Protesters circled through downtown. They headed west on Wisconsin Ave. before turning north on 6th St. and then on McKinley Ave.

Marchers shouted various chants such as, “Donald Trump go away. Racist, sexist anti-gay,” “Black lives matter” and “P***y grabs back.”

The march was conflict-free until protesters made their way back to Red Arrow Park.

A counter protester came with two young children. He was holding a white supremacy flag.

Protesters began to shout at him, then a member of the crowd seized the flag. The man took off on foot with the two children.

Hannah Seeman, a sophomore in the College of Communication, emphasized the importance of protesting peacefully.

“You have to do this peacefully and rightfully,” Seeman said. “You can’t shame anybody who supported Trump because that’s not what America is about, and you would just be stooping to his level.”

She added that events like the march can also be used for community building.

“It’s increasingly important to come to things like this because you need to build community,” Seeman said. “Even if you don’t support Clinton and you’re a third party supporter, this is the place to be.”

Seeman is one of the many Marquette students who attended the event. Sam Langheim, a sophomore in the College of Arts and Sciences, said he came for support.

“I know there is nothing that can be done at this point,” Langheim said. “My justification for coming out here is I want to stand under a banner of love.”

Langheim stressed the importance of solidarity.
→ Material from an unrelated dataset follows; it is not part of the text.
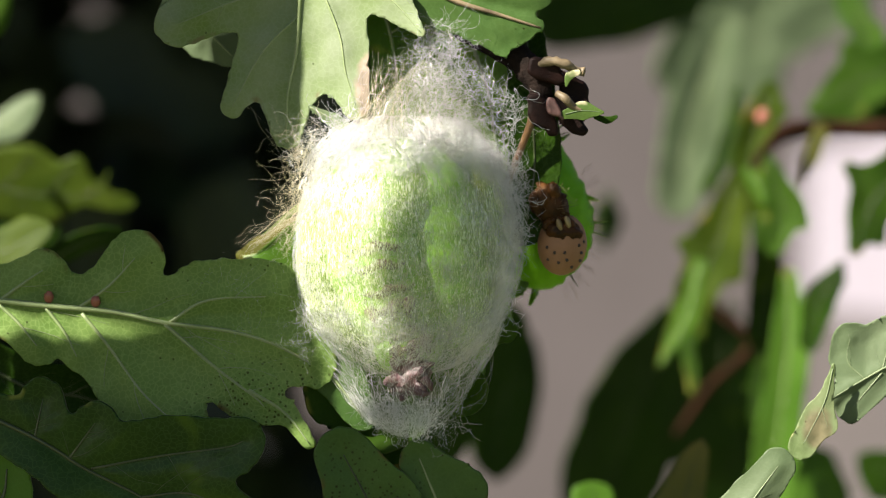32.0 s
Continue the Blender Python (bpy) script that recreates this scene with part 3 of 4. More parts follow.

“I want to show everyone that no matter what Trump does, at this point we all still stand together.”

Melissa Alburo a sophomore in College Arts & Sciences said she marches because she thinks Trump is not fit to be president.

“The way he has handled this election and the way he had presented himself shows there is no reason for him to have any spot in the White House,” Alburo said.

Alburo said she does not consider Trump to be her president due to comments about immigrants and the LGBTQ community.

“He has just insulted so many Americans,” Alburo said. “I have no words and I do not acknowledge him as my president.”

Sarah Ghouleh, senior in the College of Arts & Sciences, echoed this concern.

“I’m here because we have a president who stands for so many bigoted ideas,” Ghouleh said.

Ghouleh added that she was glad she could be a part of the march.

“This atmosphere is amazing. It’s very inclusive,” Ghouleh said. “There’s all sorts of people here, all different kinds of minorities.”